=== STORED DATA ===

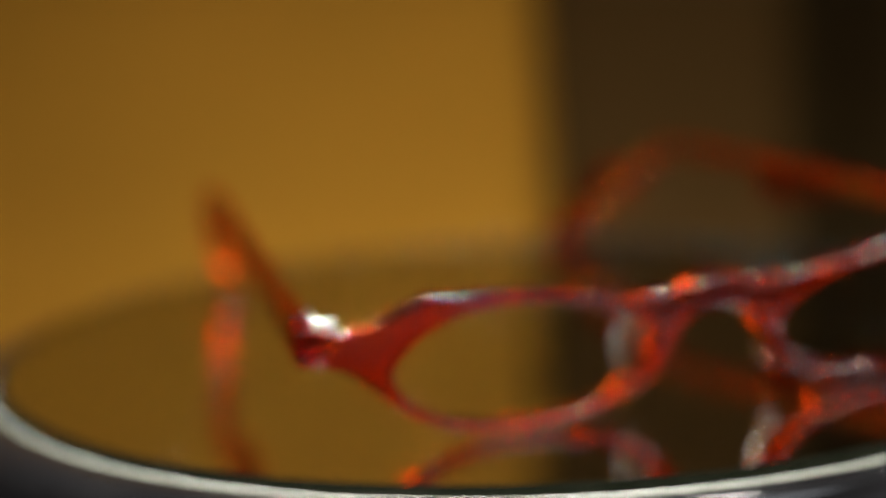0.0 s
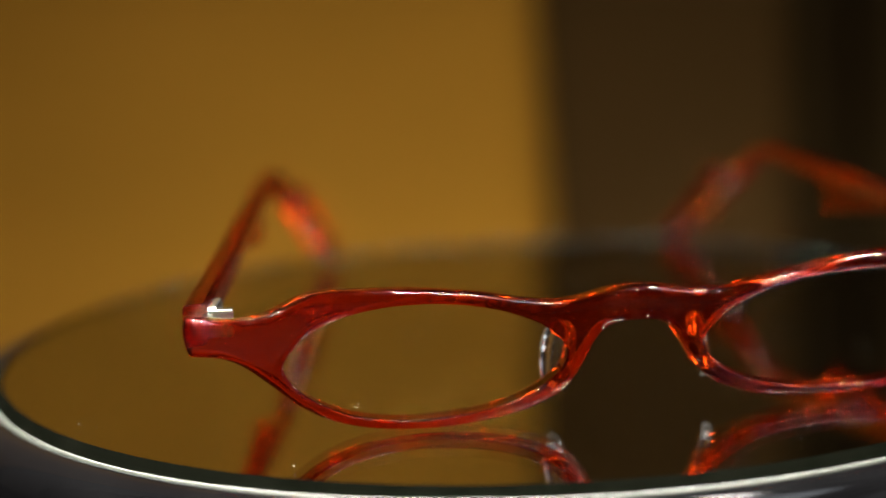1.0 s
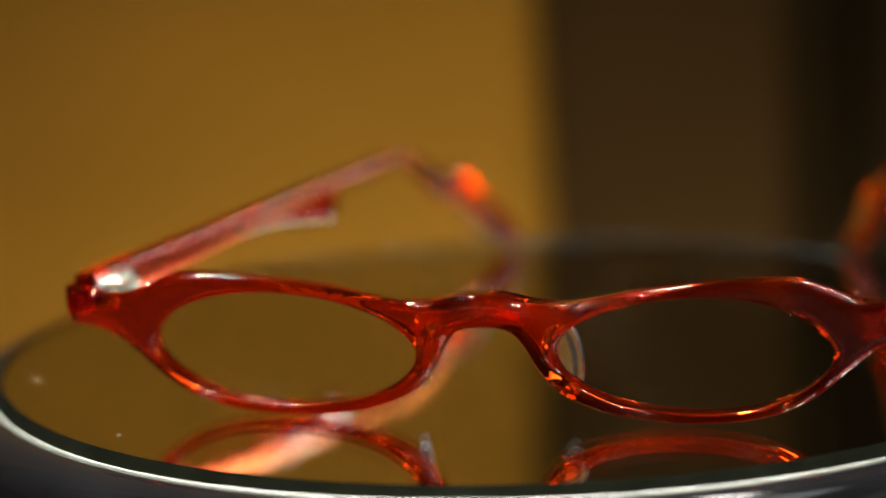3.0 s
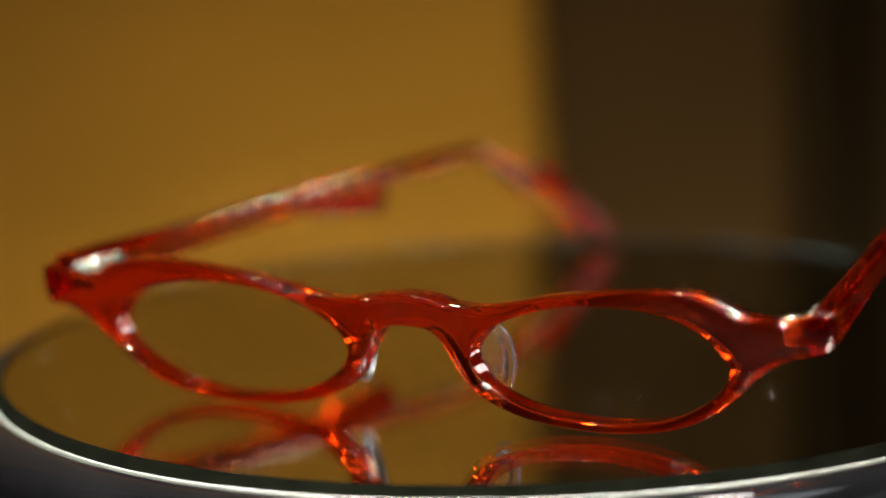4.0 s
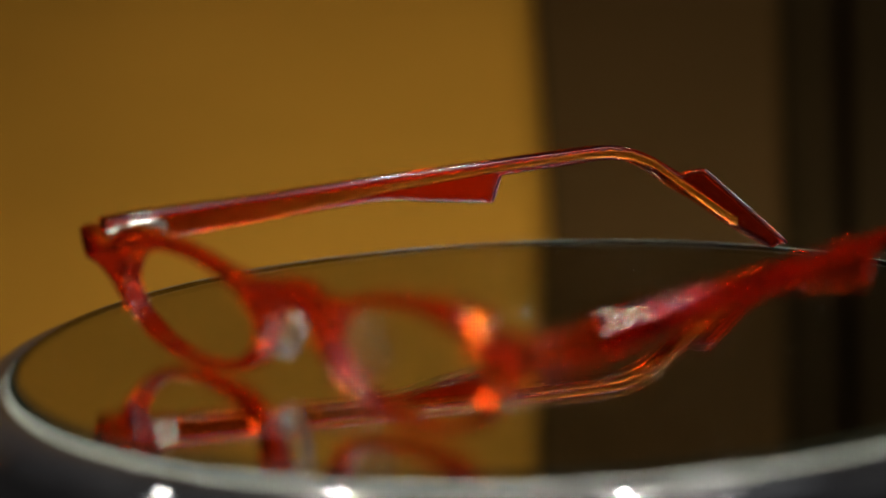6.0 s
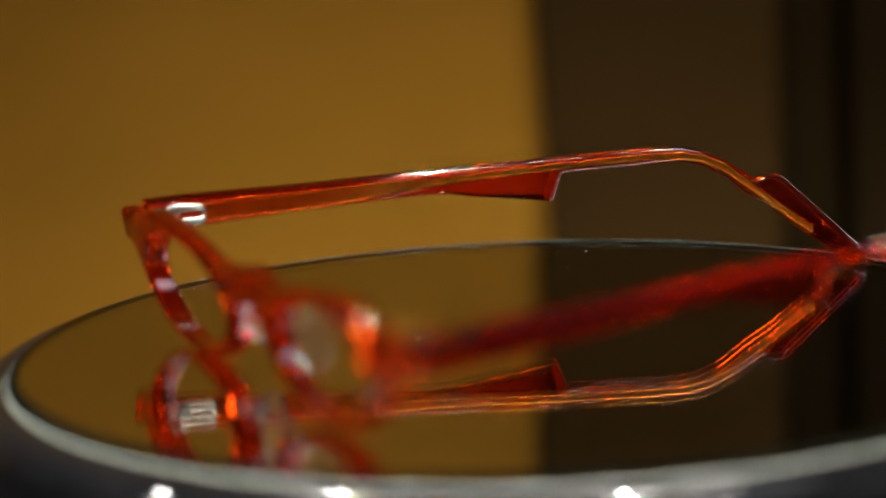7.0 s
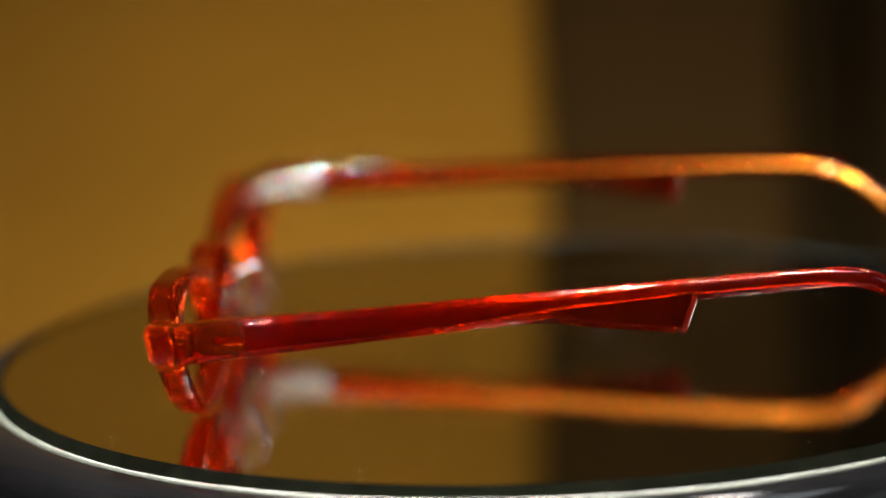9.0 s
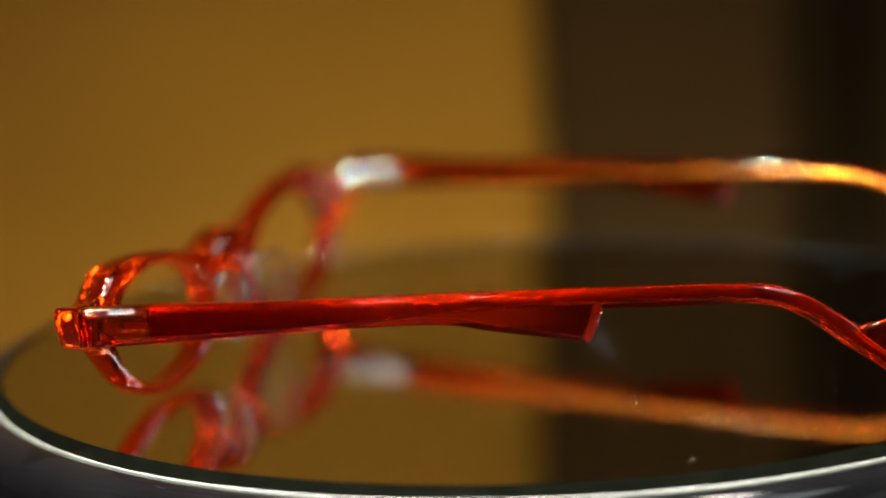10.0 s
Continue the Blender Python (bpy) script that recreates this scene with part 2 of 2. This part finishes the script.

===

◆ **TASK PROMPT**
Take the listing above and restate it word for word, without its pictures.

◆ **RESULT FOR THIS TASK**
0.0 s
1.0 s
3.0 s
4.0 s
6.0 s
7.0 s
9.0 s
10.0 s
Continue the Blender Python (bpy) script that recreates this scene with part 2 of 2. This part finishes the script.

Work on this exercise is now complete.